Nokia is no longer the top mobile phone seller in its domestic market, according to figures from IDC: Samsung has taken the top spot with 36.1 percent of market share in Finland, squeezing its rival into second place with 33.6 percent. The South Korean manufacturer shipped 211,000 devices in the country in the first quarter of this year, said the research firm, next to 196,000 from Nokia.

This marks a stark change from IDC's research a year ago, when Nokia commanded a 48 percent share to Samsung's 28 percent. In 2010, Nokia's share was 65 percent. The new statistics were first reported by Finnish site Digitoday and later provided to the Wall Street Journal.

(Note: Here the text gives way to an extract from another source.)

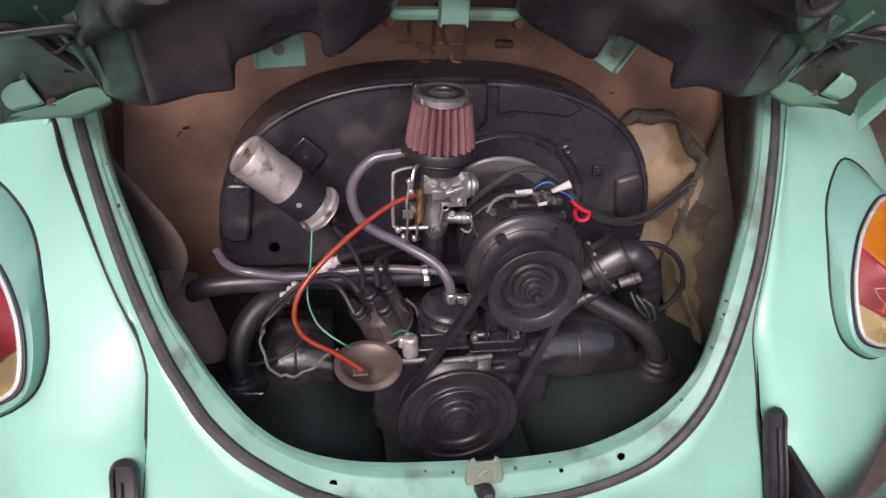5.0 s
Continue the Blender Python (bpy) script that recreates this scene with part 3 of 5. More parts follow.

IDC says 80 percent of Samsung's sales are smartphones

A research director at IDC told the WSJ that while Nokia's sales are split about evenly between smartphones and "more basic" phones, around 80 percent of units moved by Samsung are smartphones. However, Nokia continues to introduce low-end devices, such as the Asha 501, that bridge the gap between smartphones and feature phones, meaning the distinction may not be quite so clear. Nokia said that Asha devices "blur the lines" as early as 2011, and now describes the Asha 501 as a smartphone outright. The company recorded record sales for its range of Lumia smartphones in Q1, but has struggled to break into important markets such as the US.

The news comes just over a year after a separate research firm reported that Samsung had overtaken Nokia in global shipments. Samsung appears to be focusing further efforts on Finland, however, with a representative confirming to Engadget that a new research facility is set to open in Nokia's hometown of Espoo on June 13th.